Just ask John Terry. The former Chelsea captain was tasked with marking Wondolowski during the 2012 MLS All-Star game, and saw first hand just why he is a tricky opponent.

“Your movement is incredible,” Terry told Wondolowski as they exited the pitch at half-time, Wondolowski having opened the scoring in the 21st minute. “It’s a nightmare for me.”

Terry was neither the first nor last defender to suffer an anxious 45 minutes against Wondolowski, but the fact a player of his calibre struggled at all goes some way to explaining the striker’s Cinderella story in football.

The 36-year-old was the opposite of high-profile when his hometown team the San Jose Earthquakes drafted him in the last round of the Supplemental Draft (which was used mostly to recruit young reserve players that would not count against the salary cap).

Wondolowski had emerged from Chico State, an NCAA Division II school more celebrated for producing parties than athletes. His early MLS career was a struggle. In four seasons he played just 922 minutes, scoring four goals.

It hardly sounded like the precursor to a glittering career in front of goal, one that hit a new high at the weekend when Wondolowski secured the league’s all-time goalscorer record. Scoring four times against the Chicago Fire, it was his second goal, No. 146 that broke Landon Donovan's all-time MLS record.

“It’s crazy,” the forward mentioned, “My rookie year I was envisioning 148 minutes. If I got that, that would have been pretty cool. Honestly, I’m just having fun right now, it’s rejuvenating and it has reignited this passion. I’m really having fun right now. It’s so surreal that I get a message from Landon Donovan, that he even knows my name. It’s still crazy and boggles my mind that that’s the level.”

The path from then to now has involved a lot of hard work. Wondolowski has registered at least double figures in MLS for nine seasons in a row. Often when we consider the best strikers in the league we can define their attributes easily. Zlatan Ibrahimovic has size and skill, Josef Martinez has speed and timing so he can hang on the shoulder of the last defender.

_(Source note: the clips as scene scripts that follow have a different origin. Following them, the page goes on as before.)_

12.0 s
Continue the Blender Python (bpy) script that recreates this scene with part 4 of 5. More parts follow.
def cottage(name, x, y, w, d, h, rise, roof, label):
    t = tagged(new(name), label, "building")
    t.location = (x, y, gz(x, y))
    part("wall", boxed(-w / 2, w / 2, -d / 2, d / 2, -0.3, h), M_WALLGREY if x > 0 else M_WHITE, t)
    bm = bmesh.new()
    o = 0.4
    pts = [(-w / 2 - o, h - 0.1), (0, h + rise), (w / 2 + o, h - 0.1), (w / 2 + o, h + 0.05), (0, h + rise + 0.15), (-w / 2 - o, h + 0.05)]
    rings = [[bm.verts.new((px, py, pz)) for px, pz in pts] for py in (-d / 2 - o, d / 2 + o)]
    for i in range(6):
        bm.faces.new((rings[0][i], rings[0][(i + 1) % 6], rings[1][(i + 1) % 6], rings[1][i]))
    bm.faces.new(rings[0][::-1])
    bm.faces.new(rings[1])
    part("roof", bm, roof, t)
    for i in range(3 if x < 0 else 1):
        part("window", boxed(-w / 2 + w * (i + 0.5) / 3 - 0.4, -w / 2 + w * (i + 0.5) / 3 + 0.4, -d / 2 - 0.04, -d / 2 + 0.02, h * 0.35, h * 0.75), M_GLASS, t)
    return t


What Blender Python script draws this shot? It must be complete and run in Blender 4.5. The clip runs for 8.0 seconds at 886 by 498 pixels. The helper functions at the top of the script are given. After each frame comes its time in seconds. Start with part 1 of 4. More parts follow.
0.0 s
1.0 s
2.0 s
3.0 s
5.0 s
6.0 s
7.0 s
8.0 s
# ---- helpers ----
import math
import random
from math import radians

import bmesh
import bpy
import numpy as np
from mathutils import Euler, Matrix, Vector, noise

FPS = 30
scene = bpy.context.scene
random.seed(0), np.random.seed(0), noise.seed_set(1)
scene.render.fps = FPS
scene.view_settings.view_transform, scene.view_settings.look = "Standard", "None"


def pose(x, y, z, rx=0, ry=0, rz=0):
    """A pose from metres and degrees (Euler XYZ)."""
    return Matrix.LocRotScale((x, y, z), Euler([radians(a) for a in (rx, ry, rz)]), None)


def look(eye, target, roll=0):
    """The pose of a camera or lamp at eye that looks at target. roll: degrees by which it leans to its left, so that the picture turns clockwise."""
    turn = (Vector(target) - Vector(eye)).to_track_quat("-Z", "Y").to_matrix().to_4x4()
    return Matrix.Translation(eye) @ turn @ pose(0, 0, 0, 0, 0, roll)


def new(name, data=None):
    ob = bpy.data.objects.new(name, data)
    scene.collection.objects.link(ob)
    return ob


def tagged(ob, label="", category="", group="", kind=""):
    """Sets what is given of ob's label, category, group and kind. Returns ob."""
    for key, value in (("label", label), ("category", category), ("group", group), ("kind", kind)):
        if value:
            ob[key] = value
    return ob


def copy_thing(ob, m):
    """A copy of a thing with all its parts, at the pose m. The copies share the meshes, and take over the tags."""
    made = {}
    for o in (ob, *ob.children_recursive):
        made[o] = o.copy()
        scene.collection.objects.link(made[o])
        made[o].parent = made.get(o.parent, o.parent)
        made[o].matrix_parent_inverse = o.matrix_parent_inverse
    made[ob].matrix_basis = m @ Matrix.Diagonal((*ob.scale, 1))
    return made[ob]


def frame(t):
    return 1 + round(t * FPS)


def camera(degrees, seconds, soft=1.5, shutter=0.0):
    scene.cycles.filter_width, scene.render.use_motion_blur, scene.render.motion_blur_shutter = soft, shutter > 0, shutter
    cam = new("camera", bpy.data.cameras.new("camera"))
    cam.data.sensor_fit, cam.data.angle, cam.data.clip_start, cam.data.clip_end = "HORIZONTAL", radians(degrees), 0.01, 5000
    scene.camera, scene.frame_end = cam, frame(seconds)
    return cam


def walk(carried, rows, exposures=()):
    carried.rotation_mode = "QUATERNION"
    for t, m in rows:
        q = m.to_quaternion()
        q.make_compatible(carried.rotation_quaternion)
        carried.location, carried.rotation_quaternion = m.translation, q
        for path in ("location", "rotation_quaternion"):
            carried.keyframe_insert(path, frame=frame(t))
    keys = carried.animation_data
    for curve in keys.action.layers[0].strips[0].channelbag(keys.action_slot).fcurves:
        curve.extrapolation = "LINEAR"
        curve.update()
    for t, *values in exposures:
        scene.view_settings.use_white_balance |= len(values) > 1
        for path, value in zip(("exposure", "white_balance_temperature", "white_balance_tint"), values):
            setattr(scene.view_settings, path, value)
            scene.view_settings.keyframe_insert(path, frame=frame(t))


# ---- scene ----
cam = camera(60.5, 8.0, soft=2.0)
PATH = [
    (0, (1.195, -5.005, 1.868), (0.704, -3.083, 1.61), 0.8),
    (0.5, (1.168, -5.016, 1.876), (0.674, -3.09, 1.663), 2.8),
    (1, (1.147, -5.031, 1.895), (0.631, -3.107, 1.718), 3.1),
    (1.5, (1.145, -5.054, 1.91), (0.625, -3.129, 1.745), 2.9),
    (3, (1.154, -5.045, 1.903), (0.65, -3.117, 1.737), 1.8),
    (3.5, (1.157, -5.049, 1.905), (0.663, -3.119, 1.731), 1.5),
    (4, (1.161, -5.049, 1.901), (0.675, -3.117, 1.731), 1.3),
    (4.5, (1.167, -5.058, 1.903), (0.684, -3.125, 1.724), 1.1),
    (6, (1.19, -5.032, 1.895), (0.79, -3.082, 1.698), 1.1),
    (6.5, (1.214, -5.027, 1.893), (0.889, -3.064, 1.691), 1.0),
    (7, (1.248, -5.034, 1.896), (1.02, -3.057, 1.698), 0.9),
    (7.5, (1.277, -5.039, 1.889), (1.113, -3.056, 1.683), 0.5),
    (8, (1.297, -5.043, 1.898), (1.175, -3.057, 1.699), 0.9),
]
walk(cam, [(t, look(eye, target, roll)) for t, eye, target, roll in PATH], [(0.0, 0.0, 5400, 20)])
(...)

Speak to those that have played with and against Wondolowski, however, and that dissection becomes difficult. He is not a world class athlete. He wouldn’t match Martinez in a race, nor is he built like the taekwondo loving Swede. Wondolowski is just in the right place at the right time.

“I think that I was lucky enough to learn from an early age that movement in the box gets me open,” he said. “I've never been the fastest or strongest one, so it's nice to have a little more time or to get open. I've always tried to read the game and I study tapes and I watch a lot of games. I enjoy watching the game and enjoy trying to pick out and try to pick parts that I think I can do better and where I can anticipate and read the game as well.”

That instinctual ability runs parallel to Wondolowski’s work on the training field. Former teammates tell stories about how the striker would follow up a practice in the draining heat of Houston with an extra finishing session. He is relentless.

“One of the many reasons I love this game is you can never perfect this game,” he said. “It’s always ever-evolving. And you can change certain things, but you'll never have the same exact play again.”

It’s those factors, along with a string of stirling character references, that make Wondolowski so easy to like. The forward’s rise, from overlooked draft pick to all-time leading scorer is a story that resonates throughout sport.

“I think he took advantage of being able to play today,” Quakes coach Matias Almeyda said. “He took advantage of it really well. I had a chat with him last week in which I was congratulating him for the way he trains in every practice session.

It is also a story that is becoming rarer in Major League Soccer. The league is evolving. There is less reliance on domestic players, less reliance on the SuperDraft for talent, with fewer and fewer chances for those Cinderella stories to blossom.

The pool of foreign players is expanding, and while other players earn column inches and screen-time for their off-field flash and personality Wondolowski maintains a humble, understated, presence. That is why Wondolowski being given the accolade for all-time leading scorer is a fitting. It is a reminder of what the league at one time represented.

It wasn’t perfect but it wanted to get better, just like Wondolowski.